Turning the pages back...

February 11, 1900


In the late 1890s, young Ukrainians both in Galicia (under Austria Hungary) and in the rest of Ukraine (under the Russian empire) were inspired by the radical atmosphere of the times. They rejected the previous generation's obsession with folklore, populism and heavy-handed efforts to revive Ukrainian consciousness, which they considered condescending and inadequate.

The new focus was on addressing the social and economic grievances of the peasantry, and on open demands for Ukrainian independence. The first group to formulate its ideas in the latter vein was the Brotherhood of Taras, formed in Kyyiv in 1891.

On February 11, 1900, the leaders of the local Student Hromada, Petro Andrievsky, Dmytro Antonovych (son of the historian and leading populist, Volodymyr Antonovych), Yuriy Kollard, Oleksander Kovalenko, Lev Matsievych, Mykhailo Rusov and others, established the Revolutionary Ukrainian Party, the first Ukrainian political party in Russian-ruled Ukraine.

Initially, the party advocated political terrorism and armed struggle against the tsarist regime, and espoused the nationalism typified by a speech delivered by Mykola Mikhnovsky, a former member of the Brotherhood of Taras, at public commemorations of Taras Shevchenko in Poltava and Kharkiv in March 1900. The young lawyer called for "a single, unitary, indivisible, free, independent Ukraine from the Carpathians to the Caucasus." The speech had been solicited by RUP's founders, and circulated as the party's first pamphlet, titled Samostiyna Ukrayina (Independent Ukraine).

By 1902, Mikhnovsky had been forced out of the party, which moved away from nationalist positions to concentrate on politicizing the peasantry, and organizing rural groups, strikes and boycotts in the regions of Kyyiv, Chernihiv and Poltava.

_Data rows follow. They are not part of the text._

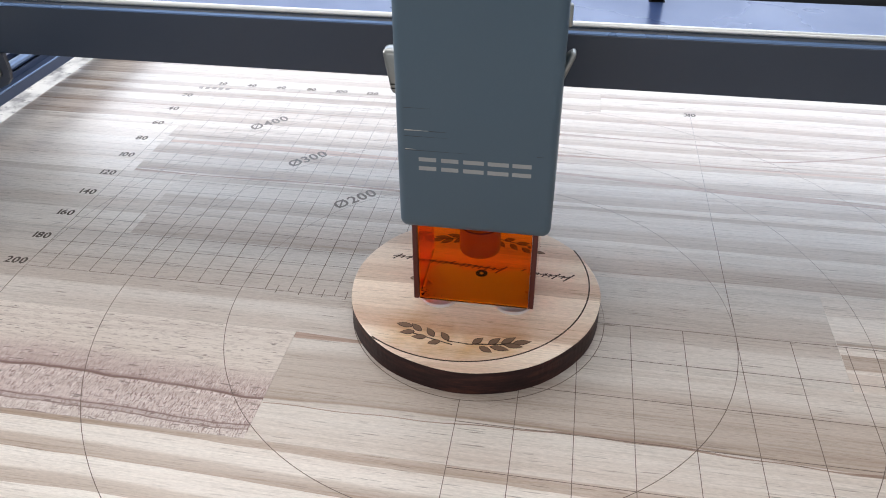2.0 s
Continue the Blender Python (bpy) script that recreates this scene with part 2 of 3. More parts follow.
NOZZLE = plain("nozzle_metal", (0.36, 0.72, 0.30), 0.35)
LOGO = plain("pale_grey_print", (0.34, 0.355, 0.36), 0.5)
SCRATCH = plain("scratch_dark", (0.035, 0.045, 0.05), 0.6)
SCRATCH_BARE = plain("scratch_bare_metal", (0.62, 0.60, 0.55), 0.35, 0.5)
WALL = plain("white_wall", (0.78, 0.77, 0.75), 0.8)
FLOOR = plain("grey_floor", (0.35, 0.33, 0.31), 0.6)


def burnt_edge():
    n = Net("burnt_edge")
    a = n.noise(n.coords((70, 70, 420)), 1.0, 5.0, 0.65)
    b = n.noise(n.coords((500, 500, 160)), 1.0, 3.0)
    col = n.ramp(a, [(0.3, (0.010, 0.005, 0.005)), (0.5, (0.026, 0.010, 0.010)), (0.66, (0.06, 0.021, 0.016)), (0.82, (0.12, 0.05, 0.026))])
    n.put(color=col, rough=0.55, spec=0.25)
    n.bump(b, 0.4, 0.0004)
    return n.mat


def amber():
    n = Net("amber_acrylic")
    n.put(color=(1.0, 0.18, 0.0005), rough=0.03, ior=1.2, transmission=1.0)
    return n.mat


def granite():
    n = Net("granite")
    a = n.noise(n.coords((45, 45, 45)), 1.0, 5.0, 0.65)
    b = n.noise(n.coords((190, 190, 190)), 1.0, 3.0, 0.6)
    col = n.ramp(a, [(0.30, (0.16, 0.16, 0.17)), (0.42, (0.50, 0.50, 0.50)), (0.56, (0.76, 0.76, 0.74))])
    col = n.mix(n.ramp(b, [(0.58, 0.0), (0.68, 0.7)]), col, (0.12, 0.12, 0.13))
    n.put(color=col, rough=0.5, spec=0.3)
    return n.mat


SLEEVE = painted("woven_sleeve", (0.022, 0.025, 0.029), 0.85, 0.25)
SLEEVE.node_tree.nodes["Principled BSDF"].inputs["Specular IOR Level"].default_value = 0.08
PLATE = painted("plate_paint", (0.05, 0.06, 0.085), 0.4)
CARRIAGE = painted("grey_metal", (0.24, 0.24, 0.25), 0.5)
AMBER_EDGE = plain("amber_edge", (0.085, 0.008, 0.004), 0.45)
BURNT = burnt_edge()
AMBER = amber()
GRANITE = granite()


# ---- mesh helpers ----
def mesh_of(bm, name, materials, smooth=False):
    me = bpy.data.meshes.new(name)
    bmesh.ops.recalc_face_normals(bm, faces=bm.faces)
    bm.to_mesh(me)
    bm.free()
    for m in materials if isinstance(materials, (list, tuple)) else [materials]:
        me.materials.append(m)
    if smooth:
        for p in me.polygons:
            p.use_smooth = True
        me.set_sharp_from_angle(angle=radians(35))
    return me


def part(name, bm, material, parent, label="", at=(0, 0, 0), turn=0, smooth=False):
    ob = new(name, mesh_of(bm, name, material, smooth))
    ob.parent = parent
    ob.matrix_basis = pose(*at, 0, 0, turn)
    return tagged(ob, label) if label else ob


def thing(name, at, label, category, kind="", group=""):
    ob = new(name)
    ob.empty_display_size = 0.02
    ob.matrix_basis = pose(*at)
    return tagged(ob, label, category, group, kind)


def box(x0, x1, y0, y1, z0, z1, bevel=0.0, segments=2, bm=None, only_vertical=False):
    own = bmesh.new()
    bmesh.ops.create_cube(own, size=1)
    for v in own.verts:
        v.co = Vector(((x0 + x1) / 2 + v.co.x * (x1 - x0), (y0 + y1) / 2 + v.co.y * (y1 - y0), (z0 + z1) / 2 + v.co.z * (z1 - z0)))
    if bevel:
        edges = [e for e in own.edges if not only_vertical or abs(e.verts[0].co.z - e.verts[1].co.z) > 1e-6]
        bmesh.ops.bevel(own, geom=edges, offset=bevel, segments=segments, profile=0.5, affect="EDGES")
    if bm is None:
        return own
    tmp = bpy.data.meshes.new("tmp")
    own.to_mesh(tmp)
    own.free()
    bm.from_mesh(tmp)
    bpy.data.meshes.remove(tmp)
    return bm


def prism(outline, z0, z1, bevel=0.0, segments=2):
    """An outline in x, y, raised from z0 to z1."""
    bm = bmesh.new()
    low = [bm.verts.new((x, y, z0)) for x, y in outline]
    top = [bm.verts.new((x, y, z1)) for x, y in outline]
    bm.faces.new(low[::-1])
    lid = bm.faces.new(top)
    for k in range(len(outline)):
        j = (k + 1) % len(outline)
        bm.faces.new((low[k], low[j], top[j], top[k]))
    if bevel:
        bmesh.ops.bevel(bm, geom=list(lid.edges), offset=bevel, segments=segments, profile=0.5, affect="EDGES")
    return bm


def extruded(profile, x0, x1):
    """A closed y, z profile drawn out along x."""
    bm = bmesh.new()
    a = [bm.verts.new((x0, y, z)) for y, z in profile]
    b = [bm.verts.new((x1, y, z)) for y, z in profile]
    bm.faces.new(a)
    bm.faces.new(b[::-1])
    for k in range(len(profile)):
        j = (k + 1) % len(profile)
        bm.faces.new((a[k], b[k], b[j], a[j]))
    return bm


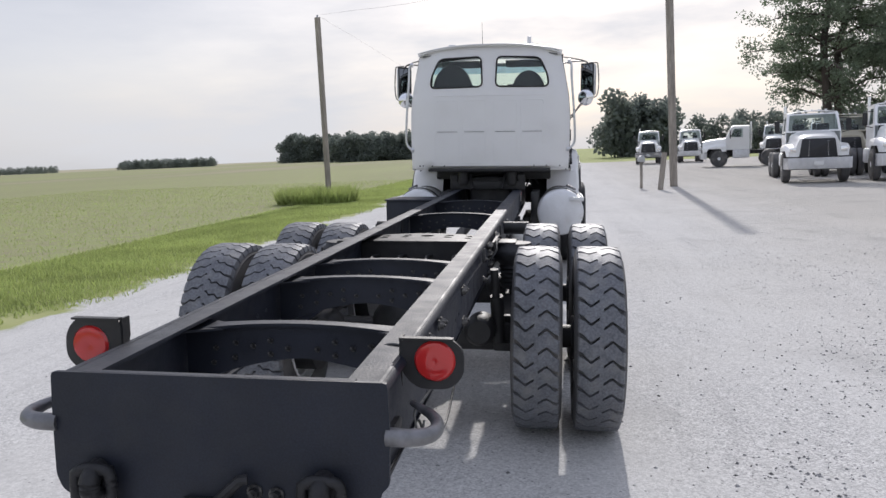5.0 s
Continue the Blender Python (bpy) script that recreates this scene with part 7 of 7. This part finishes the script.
def build_yard_tree(x, y, height, spread, seed, thick=0.34, name="yard_tree", label="tall dark-leaved tree with a bare lower trunk", group="trees behind the parked trucks", limbs=34, leaves=22000, leaf=0.08, clear=3.9):
    """A tall tree with a bare lower trunk, forked limbs and layered, gappy foliage."""
    rng = random.Random(seed)
    T = thing(name, pose(x, y, ground_z(x) - 0.05), label, "tree", group)
    bm = B()
    trunk = [(rng.uniform(-0.1, 0.1) * k, rng.uniform(-0.1, 0.1) * k, height * k / 6) for k in range(7)]
    pts = bend(trunk, 3)
    rings = []
    for k, p in enumerate(pts):
        r = thick * (1 - 0.8 * k / len(pts)) * (1.35 if k == 0 else 1)
        rings.append([bm.verts.new(p + Vector((r * math.cos(a), r * math.sin(a), 0))) for a in [2 * math.pi * j / 10 for j in range(10)]])
    for u, v in zip(rings, rings[1:]):
        for j in range(10):
            bm.faces.new((u[j], u[(j + 1) % 10], v[(j + 1) % 10], v[j]))
    centres, sizes = [], []
    count = limbs
    for k in range(count):
        h = clear + (height - clear - 0.6) * (k / (count - 1))
        f = (h - clear + 0.9) / (height - clear + 0.9)
        reach = spread * (0.85 + 0.8 * f if f < 0.4 else 1.17 - 0.75 * (f - 0.4)) * rng.uniform(0.55, 1.1)
        a = k * 2.4 + rng.uniform(-0.4, 0.4)
        i = min(len(pts) - 2, int(h / height * (len(pts) - 1)))
        base = pts[i]
        tip = base + Vector((reach * math.cos(a), reach * math.sin(a), rng.uniform(-0.6, 1.1)))
        mid = base.lerp(tip, 0.5) + Vector((0, 0, 0.4))
        bar(bm, base, mid, 0.085 * (1.2 - f), 0.05 * (1.2 - f), 6)
        bar(bm, mid, tip, 0.05 * (1.2 - f), 0.012, 6)
        for j in range(9):        # twigs off the limb, each with a spray of leaves
            t = 0.3 + 0.7 * (j + rng.random()) / 9
            root = base.lerp(mid, t * 2) if t < 0.5 else mid.lerp(tip, t * 2 - 1)
            end = root + Vector((rng.uniform(-0.9, 0.9), rng.uniform(-0.9, 0.9), rng.uniform(-0.75, 0.6)))
            bar(bm, root, end, 0.014, 0.005, 4)
            for q in (0.55, 1.0):
                centres.append(tuple(root.lerp(end, q)))
                sizes.append(rng.uniform(0.28, 0.62) * (1 if leaf < 0.1 else 2.0))
    part("trunk", bm, M_BARK, T, "dark rough trunk with spreading limbs")
    part("crown", leaf_cloud("crown", centres, sizes, leaves, leaf, seed, M_LEAF, 0.8), None, T, "dark green layered foliage")


for k, (tx, ty, th_, ts) in enumerate(((15.6, 43.0, 13.5, 4.4), (20.9, 43.0, 14.5, 4.6), (16.7, 44.2, 13.0, 3.8), (30.7, 43.0, 13.5, 4.6), (34.3, 43.5, 14.5, 4.8), (37.6, 43.0, 14.0, 5.4), (25.2, 46.5, 12.0, 4.2))):
    build_yard_tree(tx, ty, th_, ts, 11 + k, 0.5 if k in (1, 4, 5) else 0.3)


def build_wood(a, b, height, seed, depth=22.0, dense=1.0, gaps=0.0, name="far_wood", label="far belt of haze-greyed green trees", base=-0.3):
    """A distant belt of trees: crowns of many leaves down to the ground, its top uneven."""
    rng = random.Random(seed)
    a, b = Vector(a), Vector(b)
    length = (b - a).length
    n = max(3, int(length / (height * 0.24) * dense))
    centres, sizes = [], []
    t = (b - a) / length
    side_ = Vector((-t.y, t.x))
    for row_ in range(2):
        for k in range(n):
            if rng.random() < gaps:
                continue
            u = (k + 0.5 + rng.uniform(-0.3, 0.3)) / n
            p = a.lerp(b, u) + side_ * (rng.uniform(-1, 1) * depth * 0.2 + row_ * depth * 0.4)
            h = height * rng.uniform(0.78, 1.04)
            r = h * rng.uniform(0.25, 0.34)
            for j in range(5):
                centres.append((p.x + rng.uniform(-r, r) * 0.6, p.y + rng.uniform(-r, r) * 0.6, base + h * (0.10 + 0.185 * j)))
                sizes.append(r * (0.95, 1.1, 1.1, 0.98, 0.72)[j] * rng.uniform(0.8, 1.05))
    count = min(52000, 330 * len(centres))
    me = leaf_cloud(name, centres, sizes, count, max(0.16, height * 0.04), seed, M_HAZEWOODS, 0.9)
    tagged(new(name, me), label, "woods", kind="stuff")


woods = [((-702, 271), (-666, 391), 17.5, 1.0, 0.12), ((-630, 430), (-522, 566), 16.5, 1.3, 0.0), ((-649, 413), (-635, 428), 9.0, 1.0, 0.0),
         ((-300, 320), (-255, 365), 4.2, 1.0, 0.15), ((-240, 395), (-190, 410), 5.6, 1.1, 0.0), ((-85, 287), (-45, 297), 11.6, 1.2, 0.0),
         ((-400, -46), (-400, -29), 4.4, 1.1, 0.0), ((-400, -1), (-400, 12.2), 5.6, 1.1, 0.0),
         ((-400, 24.6), (-385, 140), 5.0, 1.0, 0.12), ((-299, -112), (-310, -43), 11.0, 1.3, 0.0), ((-152, 420), (-118, 430), 16.0, 1.2, 0.0),
         ((-385, 60), (-370, 150), 4.0, 1.0, 0.1), ((-300, -155), (-320, -118), 3.6, 1.0, 0.1)]
for k, (wa, wb, wh_, wd, wg) in enumerate(woods):
    build_wood(wa, wb, wh_, 40 + k, 22, wd, wg)
build_wood((9.5, 118), (17.5, 116), 9.5, 71, 8, 1.2, 0.0, "far_wood", "dark green tree clump behind the yard", -0.1)
build_wood((22, 120), (80, 112), 6.5, 72, 10, 0.8, 0.25, "far_wood", "row of small trees behind the yard", -0.1)
for k, (tx, ty, hh, sp) in enumerate(((92, 14.6, 9.0, 1.8), (94, 12.7, 11.0, 1.2), (92, 11.0, 11.0, 1.2), (95, 10.0, 9.5, 1.2))):
    build_yard_tree(tx, ty, hh, sp, 91 + k, 0.16, "thin_pine", "thin bare-stemmed pine past the shop", "thin pines past the shop", 14, 1500, 0.14, 4.0)
build_yard_tree(93, 5.3, 8.4, 2.6, 97, 0.18, "lone_tree", "lone round-topped tree past the shop", "", 16, 1900, 0.14, 3.6)
for k, tx in enumerate((-46.0, -39.5, -34.0, -28.0, -21.5, -17.5)):
    build_yard_tree(tx, 314.0 + 2 * k, (13.5, 12.0, 13.0, 12.5, 9.5, 6.5)[k], 4.2, 101 + k, 0.3, "field_tree", "airy tree at the far end of the field", "airy trees at the far end of the field", 18, 3600, 0.34, 3.6)
build_wood((-9.5, 316), (1.5, 317), 10.5, 79, 10, 1.3, 0.0, "far_wood", "dark tree clump at the end of the road", -0.1)
build_wood((300, 40), (320, -120), 9.0, 75, 14, 0.8, 0.3, "far_wood", "distant tree line on the horizon", -0.1)


def build_grass(name, inside, area, count, low, high, seed, label):
    """Short blades where inside(x, y) holds."""
    rng = np.random.default_rng(seed)
    x0, x1, y0, y1 = area
    p = np.stack([rng.uniform(x0, x1, count), rng.uniform(y0, y1, count)], 1)
    keep = inside(p[:, 0], p[:, 1], rng)
    p = p[keep]
    n = len(p)
    z = np.array([ground_z(v) for v in p[:, 0]]) - 0.01
    h = rng.uniform(low, high, n)
    a = rng.uniform(0, 2 * np.pi, n)
    w = 0.006 + 0.006 * rng.random(n) + h * 0.025
    dx, dy = np.cos(a) * w, np.sin(a) * w
    lean = rng.normal(0, 0.35, (n, 2)) * h[:, None]
    v0 = np.stack([p[:, 0] - dx, p[:, 1] - dy, z], 1)
    v1 = np.stack([p[:, 0] + dx, p[:, 1] + dy, z], 1)
    v2 = np.stack([p[:, 0] + lean[:, 0], p[:, 1] + lean[:, 1], z + h], 1)
    me = bpy.data.meshes.new(name)
    me.from_pydata(np.stack([v0, v1, v2], 1).reshape(-1, 3).tolist(), [], np.arange(3 * n).reshape(-1, 3).tolist())
    me.materials.append(M_BLADE)
    tagged(new(name, me), label, "grass", kind="stuff")


def verge(x, y, rng):
    edge = -5.15 + 0.25 * np.sin(y * 0.9) + 0.15 * np.sin(y * 2.7)
    return (x < edge) & (rng.random(len(x)) < np.clip((edge - x) * 1.5, 0.25, 1))


def isle(x, y, rng):
    c, s = math.cos(radians(-62)), math.sin(radians(-62))
    u, v = ((x - 7.3) * c + (y + 2.8) * s) / 4.6, ((y + 2.8) * c - (x - 7.3) * s) / 1.5
    d = np.minimum(u * u + v * v, np.minimum(((x - 6.7) / 3.9) ** 2 + ((y + 2.6) / 3.0) ** 2, ((x - 8.3) / 1.4) ** 2 + ((y - 0.3) / 1.4) ** 2))
    clump = 0.5 + 0.5 * np.sin(1.9 * x + 1.3 * np.sin(1.7 * y)) * np.sin(2.3 * y + 1.1 * np.sin(1.4 * x))
    return (d < 1.0) & (rng.random(len(x)) < (1.05 - d * 0.7) * (0.16 + 0.84 * clump))


build_grass("verge_grass", verge, (-8.8, -4.7, 1.0, 30.0), 110000, 0.03, 0.10, 3, "rough green grass along the road edge")
build_grass("verge_grass", verge, (-9.0, -4.8, 30.0, 80.0), 50000, 0.05, 0.16, 4, "rough green grass along the road edge")
build_grass("field_crop", lambda x, y, rng: (x < -8.6) & (rng.random(len(x)) < 0.35 + 0.65 * (np.sin(y * 2 * np.pi / 0.76) > 0.2)), (-34.0, -8.5, 4.0, 52.0), 90000, 0.03, 0.09, 8, "sparse young green crop in rows on the field")
build_grass("island_grass", isle, (2.6, 12.5, -8.0, 2.8), 150000, 0.015, 0.06, 5, "thin green grass beside the drive")
build_grass("pole_grass", lambda x, y, rng: ((x + 8.4) / 1.6) ** 2 + ((y - 27.3) / 1.2) ** 2 < 1, (-10.2, -6.6, 26.0, 28.6), 9000, 0.3, 0.75, 6, "tall green weeds round the pole foot")


def build_stones(name, spots, low, high, seed, material, label):
    """Loose stones pressed into the ground round the spots: (x, y, spread x, spread y, count)."""
    rng = np.random.default_rng(seed)
    corners = np.array([(1, 0, 0), (0, 1, 0), (-1, 0, 0), (0, -1, 0), (0, 0, 0.75)])
    tri = [(0, 1, 4), (1, 2, 4), (2, 3, 4), (3, 0, 4)]
    verts, faces = [], []
    for x, y, sx, sy, count in spots:
        for _ in range(count):
            px, py = rng.normal(x, sx), rng.normal(y, sy)
            if px < -4.8:
                continue
            r = low + (high - low) * rng.random() ** 2.5
            a = rng.uniform(0, 6.28)
            rot = np.array([[math.cos(a), -math.sin(a), 0], [math.sin(a), math.cos(a), 0], [0, 0, 1]])
            c = (corners * (rng.uniform(0.6, 1.3, 3)) * r) @ rot.T + np.array([px, py, ground_z(px) - 0.001])
            k = len(verts)
            verts += c.tolist()
            faces += [(k + a_, k + b_, k + c_) for a_, b_, c_ in tri]
    me = bpy.data.meshes.new(name)
    me.from_pydata(verts, [], faces)
    me.materials.append(material)
    tagged(new(name, me), label, "stones", kind="stuff")


build_stones("loose_stones", [(3.3, 4.2, 0.5, 0.45, 600), (2.0, 1.9, 0.16, 0.28, 260), (2.9, 3.2, 0.3, 0.4, 250), (3.8, 8.5, 0.5, 0.8, 250), (4.4, 5.5, 0.5, 1.2, 300)], 0.005, 0.015, 81, M_STONEDARK, "dark broken chippings in worn spots of the yard")
build_stones("loose_stones", [(3.0, 3.0, 3.0, 5.0, 1500), (3.0, 9.0, 3.0, 4.0, 1000), (1.5, -1.5, 2.0, 1.5, 500), (-2.6, 11.5, 0.8, 3.0, 500)], 0.004, 0.017, 82, M_STONEDARK, "scattered dark pebbles on the yard")
build_stones("loose_stones", [(3.0, 3.0, 3.0, 4.0, 2500), (1.5, -1.0, 2.0, 2.0, 2500), (-3.9, 14.0, 0.25, 5.0, 1500)], 0.004, 0.012, 83, M_STONEPALE, "scattered pale pebbles on the yard")
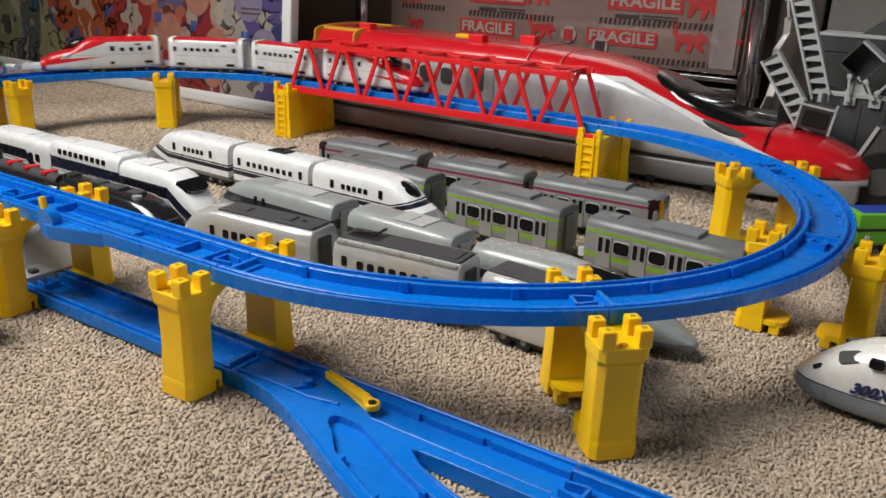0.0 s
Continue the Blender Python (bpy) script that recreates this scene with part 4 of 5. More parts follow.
def boxes_and_rack():
    card = material("wrapped_carton", (0.175, 0.118, 0.10), 0.32, vary=0.12, scale=14, bump=0.9, bump_scale=38, coat=0.9)
    red = material("red_print", (0.36, 0.024, 0.024), 0.4, vary=0.2, scale=60, coat=0.4)
    pale = material("pale_print", (0.30, 0.235, 0.215), 0.4, vary=0.1, coat=0.4)
    ink = material("black_print", (0.035, 0.02, 0.02), 0.45, coat=0.3)
    grey = material("tape_shine", (0.24, 0.20, 0.19), 0.15, vary=0.15, scale=30, coat=1.0)
    t = thing("carton", LOOP @ pose(0, 0.60, 0), "large cardboard carton wrapped in film with fragile tape", "cardboard box")
    part("carton_body", boxed(-0.545, 0.052, 0, 0.36, 0.098, 0.50, bevel=0.006), card, t)

    def sign(a0, a1, z0, z1):
        s = part("tape_sign", boxed(a0, a1, -0.0012, 0.001, z0, z1), red, t, "red tape sign reading FRAGILE")
        me = text_mesh("FRAGILE", 0.030, 0.0008, 0.0009)
        me.materials.append(pale)
        w = part("lettering", me, None, s)
        xs = [v.co.x for v in me.vertices]
        ys = [v.co.y for v in me.vertices]
        k, kz = (a1 - a0) * 0.92 / (max(xs) - min(xs)), (z1 - z0) * 0.70 / (max(ys) - min(ys))
        for v in me.vertices:
            v.co = Vector((v.co.x * k, v.co.y * kz, v.co.z))
        w.matrix_local = Matrix.Translation(((a0 + a1) / 2, -0.0018, (z0 + z1) / 2)) @ UPRIGHT

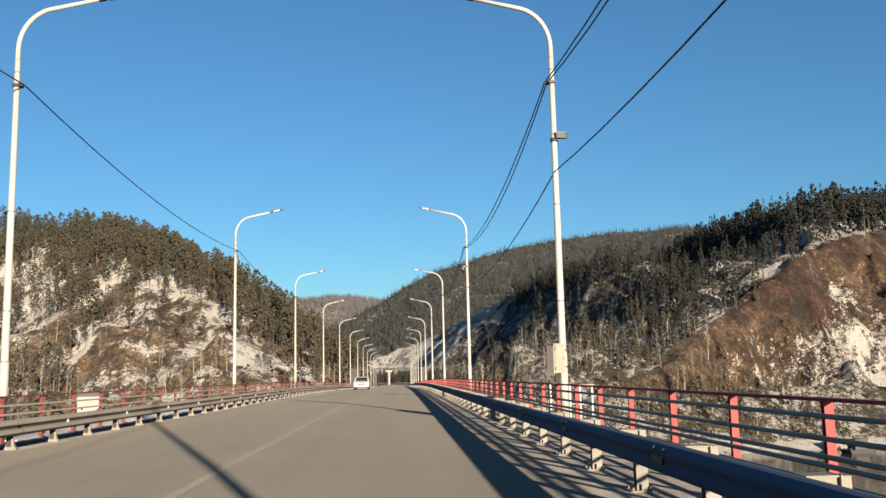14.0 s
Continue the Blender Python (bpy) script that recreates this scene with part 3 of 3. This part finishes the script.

The party's official newspapers were Haslo (1902-1903), Selianyn (1903-1906), Dobra Novyna (1903) and Pratsia (1904-1906). Its members also disseminated socialist literature of such authors as Karl Kautsky, Paul Lafargue and Wilhelm Liebknecht in Ukrainian translation. RUP cooperated with many non-Ukrainian parties in Ukraine, including the Jewish Workers' Bund (with which it enjoyed particularly good relations), the Russian Socialist Revolutionary Party (the SR's), the Polish Socialist Party and the Russian Social Democratic Workers' Party.

RUP held its first congress in December 1902, electing a central committee. Its influence and membership began to spread outward from centers such as Kharkiv, Kyyiv and Poltava, into western and southern Ukraine. In 1904, the party sent a representative to the Socialist International congress in Amsterdam.

Ideological differences led to an open conflict at its second congress in December 1904, held in Lviv, at which members such as Volodymyr Vynnychenko and Symon Petliura caused a split, favoring a renewed emphasis on the national composition of the party, but a tempering of its nationalism with Marxism. The orthodox Marxist wing left the following month.

During the 1905 Revolution, RUP members were quite active, organizing workers' and peasants' strikes and boycotts. However, because of factional disputes they decided to boycott elections to the newly created Russian Duma, and many members fled westward as pressure from the imperial police intensified and drove many political organizations underground.

At RUP's last congress in December 1905, the remaining national autonomists renamed the party the Ukrainian Social Democratic Workers' Party (USDRP). The party enjoyed a broad appeal and spawned many other Ukrainian political parties. Its membership was quite colorful and varied, including men who would play significant roles in the ensuing years, such as Volodymyr Chekhivsky (Directory cabinet minister), Dmytro Dontsov (nationalist ideologue), Dmytro and Volodymyr Doroshenko (historians), Symon Petliura (organizer of the first modern Ukrainian army), Mykyta Shapoval (a Ukrainian SR), and Volodymyr Vynnychenko (first premier of Ukraine).